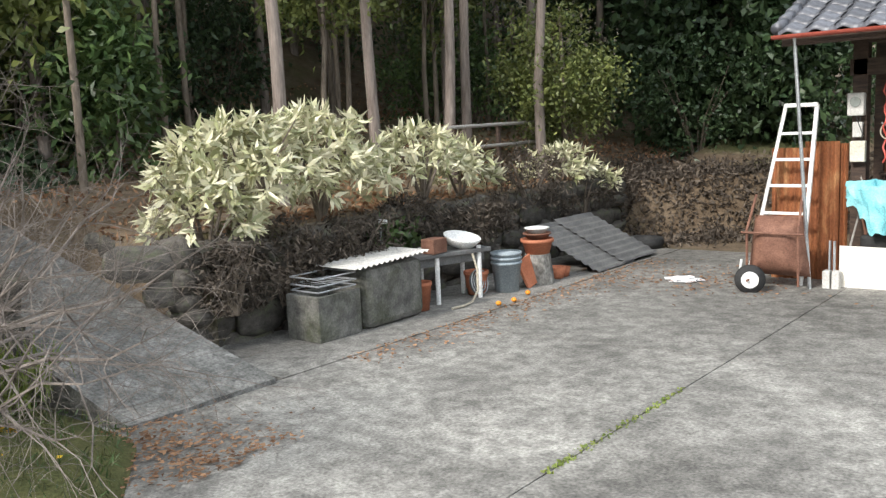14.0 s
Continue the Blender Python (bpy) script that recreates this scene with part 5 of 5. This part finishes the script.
for y, r, h in ((-3.2, .13, .34), (-2.1, .15, .3)):
    t = thing("clay_pot", -3.75, y, gz0(-3.75, y), "brown clay pot standing among the clutter", "pot", "clay pots")
    part("pot_body", lathe(B(), [(0, 0), (r * .75, 0), (r, h * .85), (r * 1.08, h * .87), (r * 1.08, h), (r * .95, h), (r * .9, h * .3), (0, h * .3)], 20), "terracotta", t, smooth=True)
sk = thing("sink_table", -3.78, -2.53, gz0(-3.6, -2.5), "low wash table on white pipe legs", "table", rz=-18)
for x, y in ((.13, -.31), (.13, .31), (-.25, -.31), (-.25, .31)):
    part("leg", rod(B(), (x, y, 0), (x, y, .66), .03), "whitepaint", sk)
part("tabletop", box(B(), -.08, -.15, .6, .5, 1.25, .05, bevel=.008), "darksheet", sk)
part("apron", box(B(), .1, -.1, .52, .03, 1.0, .1), "darksheet", sk)
t = thing("rusty_box", -3.8, -2.85, gz0(-3.6, -2.5) + .63, "small rusty box on the wash table", "box")
part("box_body", box(B(), 0, 0, .09, .2, .26, .18, bevel=.01), "rustdark", t)
t = thing("enamel_basin", -3.78, -2.35, gz0(-3.6, -2.5) + .63, "white enamel basin tilted on the wash table", "basin")
part("basin_body", lathe(B(), [(0, .02), (.15, .02), (.22, .12), (.24, .12), (.235, .1), (.16, 0), (0, 0)], 24, Matrix.Translation((0, 0, .03)) @ Matrix.Rotation(radians(14), 4, "Y")), "whitepaint", t, smooth=True)
t = thing("green_hose", -3.45, -2.55, gz0(-3.5, -2.5), "pale green hose hanging from the wash table", "hose")
part("hose_body", pipe(B(), [(0, 0, .6), (.05, .02, .4), (.06, .0, .15), (.03, -.08, .02), (.08, -.3, .02), (.05, -.5, .02)], .014, 6), "rope", t)
t = thing("old_fan_grille", -3.62, -2.2, gz0(-3.6, -2.2), "round grey fan grille leaning under the table", "fan")
bm = B()
q2 = Matrix.Translation((0, 0, .18)) @ Matrix.Rotation(radians(78), 4, "Y")
for r in (.04, .08, .12, .165):
    pipe(bm, [q2 @ Vector((r * math.cos(a), r * math.sin(a), 0)) for a in np.linspace(0, 6.284, 20)], .008, 5)
part("grille", bm, "zinc", t)
part("disc", rod(B(), q2 @ Vector((0, 0, -.02)), q2 @ Vector((0, 0, -.05)), .15, n=18), "darksheet", t)
for i, y in enumerate((-1.78,)):
    t = thing("bucket_stack", -3.5, y, gz0(-3.5, y), "stack of blue-grey plastic buckets", "bucket")
    for k in range(3):
        part("bucket", lathe(B(), [(0, 0 + .06 * k), (.15, .06 * k), (.19, .36 + .06 * k), (.205, .36 + .06 * k), (.205, .39 + .06 * k), (.18, .39 + .06 * k)], 22), "grayplastic", t, smooth=True)
t = thing("paving_tile", -3.42, -1.38, gz0(-3.4, -1.4), "square pink-brown tile leaning on edge", "tile")
part("tile_body", box(B(), 0, 0, .2, .04, .36, .38, Matrix.Rotation(radians(-18), 4, "Y") @ Matrix.Rotation(radians(14), 4, "X"), bevel=.006), "terracotta", t)
t = thing("concrete_stand", -3.45, -1.12, gz0(-3.5, -1.0), "tapered concrete stand under the flower pots", "stand")
part("stand_body", lathe(B(), [(0, 0), (.22, 0), (.17, .4), (0, .4)], 12), "cement", t)
for z, r, h, m_, lab in ((.4, .2, .2, "terracotta", "wide terracotta pot on the concrete stand"), (.6, .17, .08, "rustdark", "dark saucer on the terracotta pot"), (.68, .15, .07, "whitepaint", "white bowl on top of the pots")):
    t = thing("flower_pot", -3.45, -1.12, gz0(-3.5, -1) + z, lab, "pot", "stacked pots")
    part("pot_body", lathe(B(), [(0, 0), (r * .8, 0), (r * 1.0, h * .75), (r * 1.12, h * .78), (r * 1.12, h), (r * .95, h), (r * .9, h * .4), (0, h * .4)], 22), m_, t, smooth=True)
for y, r, h in ((-.72, .12, .16), (-.55, .1, .13)):
    t = thing("small_pot", -3.4, y, gz0(-3.4, y), "small red-brown pot lying by the stand", "pot", "small pots")
    part("pot_body", lathe(B(), [(0, 0), (r * .7, 0), (r, h), (r * .88, h), (r * .6, h * .3), (0, h * .3)], 16), "terracotta", t, smooth=True)
t = thing("dark_sheets", -3.5, .5, gz0(-3.4, .5), "dark corrugated sheets leaning on the wall foot", "roofing sheet")
for i in range(2):
    bm = B()
    sheet(bm, lambda u, v: Vector((.45 - 1.05 * v, -.95 + i * .75 + 1.1 * u + .25 * (1 - v), .02 + .62 * v + .012 * math.sin(v * 60) + i * .03)), 4, 60)
    part("sheet", bm, "darksheet", t)
t = thing("car_tyre", -3.6, 2.3, gz0(-3.6, 2.3), "old black tyre lying at the wall foot", "tyre")
part("tyre_body", lathe(B(), [(.2, .02), (.3, .0), (.34, .08), (.3, .17), (.2, .15), (.2, .02)], 26), "black", t, smooth=True)
t = thing("standpipe", -4.25, -3.3, .1, "thin grey standpipe with a white tap on the wall", "tap")
part("riser", rod(B(), (0, 0, 0), (0, 0, .95), .015), "zinc", t)
part("tap", box(B(), .05, 0, .95, .12, .04, .05, bevel=.01), "whitepaint", t)
for x, y in ((-3.05, -2.6), (-3.0, -2.35), (-3.1, -1.9)):
    t = thing("fallen_fruit", x, y, gz0(x, y), "orange fruit fallen on the concrete", "fruit", "fallen fruit")
    part("fruit_body", blob(B(), 0, 0, .03, .035, .035, .03, 2, .1, x), "orange", t, smooth=True)
t = thing("white_scrap", -1.75, -.35, gz0(-1.75, -.35), "crumpled white plastic scrap on the yard", "scrap")
part("scrap_body", blob(B(), 0, 0, .03, .2, .12, .04, 3, .8, 3, .2, 3), "cloth", t)

# rail fence in the wood
fn = thing("wooden_fence", -5.9, 1.5, 1.2, "low weathered rail fence at the edge of the wood", "fence")
for y in (-1.2, 0, 1.2):
    part("post", rod(B(), (0, y, 0), (0, y, .95), .045, n=8), "darkwood", fn)
for z in (.55, .9):
    part("rail", rod(B(), (.05, -1.4, z), (.05, 1.4, z + .03), .03, n=8), "greywood", fn)
# stone lantern by the ramp
sl = thing("garden_stone_post", -6.0, -11.0, .75, "small grey garden stone behind the bed", "stone")
part("stone_body", blob(B(), 0, 0, .25, .2, .18, .32, 3, .4, 5), "stone", sl, smooth=True)

# ---------------------------------------------------------------- parked cars and things on the terrace
def car(x, y, z, rz, paint, label, length=3.85, width=1.69, height=1.55):
    """A small hatchback lofted from cross-sections; its nose points along +x."""
    c = thing("parked_car", x, y, z, label, "car", rz=rz)
    L, W_ = length / 2, width / 2
    st = [(-L, .45, .75, .8, .80, .6), (-L + .08, .25, .95, 1.0, .92, .66), (-L + .35, .2, 1.0, 1.42, .97, .72), (-L + .9, .2, 1.0, height, 1.0, .76), (-L + 1.7, .2, .98, height, 1.0, .78),
          (-L + 2.3, .2, .96, height - .12, 1.0, .76), (-L + 2.95, .2, .94, 1.02, 1.0, .84), (-L + 3.45, .22, .84, .88, .97, .8), (-L + 3.75, .28, .7, .74, .9, .72), (L, .38, .6, .62, .78, .6)]
    bm = B()
    loops = []
    for sx, zb, zm, zt, wm, wt in st:
        pts = [(-wm * .86, zb), (-wm, zb + .18), (-wm * 1.0, (zb + zm) / 2 + .1), (-wm * .97, zm), (-wt * .96, zt - .06), (-wt * .8, zt), (0, zt + .02)]
        pts += [(-a, b) for a, b in pts[-2::-1]]
        loops.append([bm.verts.new((sx, a * W_, b)) for a, b in pts])
    for a, b in zip(loops, loops[1:]):
        for i in range(len(a) - 1):
            bm.faces.new((a[i], a[i + 1], b[i + 1], b[i]))
        bm.faces.new((a[-1], a[0], b[0], b[-1]))
    bm.faces.new(loops[0]), bm.faces.new(loops[-1][::-1])
    body = part("body", bm, paint, c, smooth=True)
    q = Vector
    def pane(name, pts, m_="glass"):
        bm = B()
        bm.faces.new([bm.verts.new(p) for p in pts])
        g = bm.faces[:] if False else list(bm.faces)
        bmesh.ops.solidify(bm, geom=g, thickness=.012)
        return part(name, bm, m_, c)
    x1, x2, xr = -L + 2.34, -L + 2.93, -L + .5
    pane("windshield", [(x2, -W_ * .82, 1.02), (x2, W_ * .82, 1.02), (x1 - .05, W_ * .68, height - .09), (x1 - .05, -W_ * .68, height - .09)])
    for s in (-1, 1):
        pane("side_window", [(xr + .45, s * W_ * 1.0, 1.03), (x1 - .62, s * W_ * 1.0, 1.01), (x1 - .62, s * W_ * .84, height - .12), (xr + .6, s * W_ * .84, height - .14)])
        pane("side_window", [(x1 - .54, s * W_ * 1.0, 1.01), (x2 - .12, s * W_ * 1.0, .99), (x1 + .02, s * W_ * .83, height - .17), (x1 - .54, s * W_ * .84, height - .12)])
        hl = part("headlight", blob(B(), L - .24, s * W_ * .72, .76, .2, .2, .1, 2, .05, 1), "mirror", c, "clear headlight", True)
        part("door_mirror", blob(B(), x2 - .2, s * (W_ + .1), 1.05, .08, .1, .07, 2, .05, 1), paint, c)
        for wx in (-L + .62, L - .72):
            wl = part("wheel", rod(B(), (wx, s * (W_ - .2), .29), (wx, s * (W_ + .005), .29), .29, n=24), "black", c, "black tyre")
            part("rim", rod(B(), (wx, s * (W_ - .02), .29), (wx, s * (W_ + .015), .29), .19, n=18), "zinc", wl)
    part("grille", box(B(), L - .02, 0, .62, .06, .75, .07, bevel=.01), "black", c)
    part("bumper_intake", box(B(), L - .03, 0, .36, .08, 1.0, .12, bevel=.02), "black", c)
    part("number_plate", box(B(), L + .03, 0, .46, .02, .33, .16), "numberplate", c)
    return c


car(-9.4, -18.47, 1.47, 36, "carpaint", "silver-blue hatchback parked at the top of the lane")
car(-11.2, -21.0, 1.4, 80, "darkcar", "black car parked behind the conifer", 4.0, 1.7, 1.5)
np_ = thing("net_post", -5.6, -16.55, .55, "pale green pipe post holding a net at the terrace corner", "post")
part("pipe_post", rod(B(), (0, 0, 0), (0, 0, 1.6), .022), "pole", np_)
np_ = thing("net_post", -7.2, -17.75, 1.5, "dark green post at the edge of the terrace", "post")
part("pipe_post", rod(B(), (0, 0, 0), (0, 0, 1.0), .045), "greennet", np_)
gn = thing("green_net", -5.6, -16.55, .55, "torn green net stretched between two posts", "net")
for i in range(16):
    part("strand", rod(B(), (-2.8 * i / 15, -2.15 * i / 15, .25 + .7 * i / 15), (-2.8 * i / 15, -2.15 * i / 15, .95 + .6 * i / 15), .006, n=4), "greennet", gn)
for z in (.3, .5, .7, .95):
    part("strand", rod(B(), (0, 0, z), (-2.8, -2.15, z + .7), .006, n=4), "greennet", gn)
gt = thing("rusty_gate", -13.5, -15.75, 1.45, "rusty steel gate frame beside the lane", "gate", rz=70)
for x in (-.9, 0, .9):
    part("gate_post", rod(B(), (x, 0, 0), (x, 0, 1.0), .03), "rustdark", gt)
for z in (.95, .5):
    part("gate_bar", rod(B(), (-.9, 0, z), (.9, 0, z), .025), "rustdark", gt)
tf = thing("trestle_frame", -14.5, -17.15, 1.5, "aluminium trestle holding a sheet behind the gate", "trestle", rz=60)
for a, b in (((-.9, 0, 0), (-.3, 0, 1.1)), ((.3, 0, 0), (-.3, 0, 1.1)), ((.9, 0, 0), (1.4, 0, 1.1)), ((1.9, 0, 0), (1.4, 0, 1.1))):
    part("trestle_leg", rod(B(), a, b, .03), "alu", tf)
part("trestle_top", box(B(), .5, 0, 1.12, 2.2, .5, .05), "alu", tf)
lp = thing("leaning_post", -12.4, -16.5, 1.4, "brown wooden post beside the trestle", "post")
part("post_body", rod(B(), (0, 0, 0), (0, .25, 2.3), .06, n=8), "bark", lp)
wt = thing("white_block", -5.15, -18.4, .01, "white plastic block lying on the paddy wall", "block")
part("block_body", box(B(), 0, 0, .05, .2, .42, .09, bevel=.01), "whitepaint", wt)
wt = thing("water_gate", -4.9, -18.3, -.72, "small white sluice frame at the paddy wall", "sluice")
for y in (-.1, .1):
    part("sluice_post", box(B(), 0, y, .2, .03, .03, .4), "cement_light", wt)
part("sluice_board", box(B(), 0, 0, .18, .02, .18, .16), "whitepaint", wt)

up = thing("power_pole", 25.5, 44, -2, "far grey power pole with cross arms", "power pole")
part("shaft", rod(B(), (0, 0, 0), (0, 0, 15.5), .17, .12, 10), "cement", up)
for z in (12.4, 13.6, 14.8):
    ca = part("cross_arm", box(B(), 0, 0, z, 1.9, .12, .12), "zinc", up)
    for x in (-.8, .8):
        part("insulator", rod(B(), (x, 0, z), (x, 0, z + .35), .09, n=8), "whitepaint", ca)
# wires across the valley
for k in range(3):
    w = thing("power_line", 30, 30, 14 + k * .6, "thin power line across the valley", "wire", "power lines")
    part("wire", pipe(B(), [(-20 + 12 * i, 40 - 14 * i, 1.5 * (i / 5 - .5) ** 2 * 4) for i in range(9)], .02, 4), "black", w)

================================

[STATED TASK] Identify every line holding the word "with" and copy it out.

[OUTPUT BELOW]
Continue the Blender Python (bpy) script that recreates this scene with part 5 of 5. This part finishes the script.
t = thing("standpipe", -4.25, -3.3, .1, "thin grey standpipe with a white tap on the wall", "tap")
up = thing("power_pole", 25.5, 44, -2, "far grey power pole with cross arms", "power pole")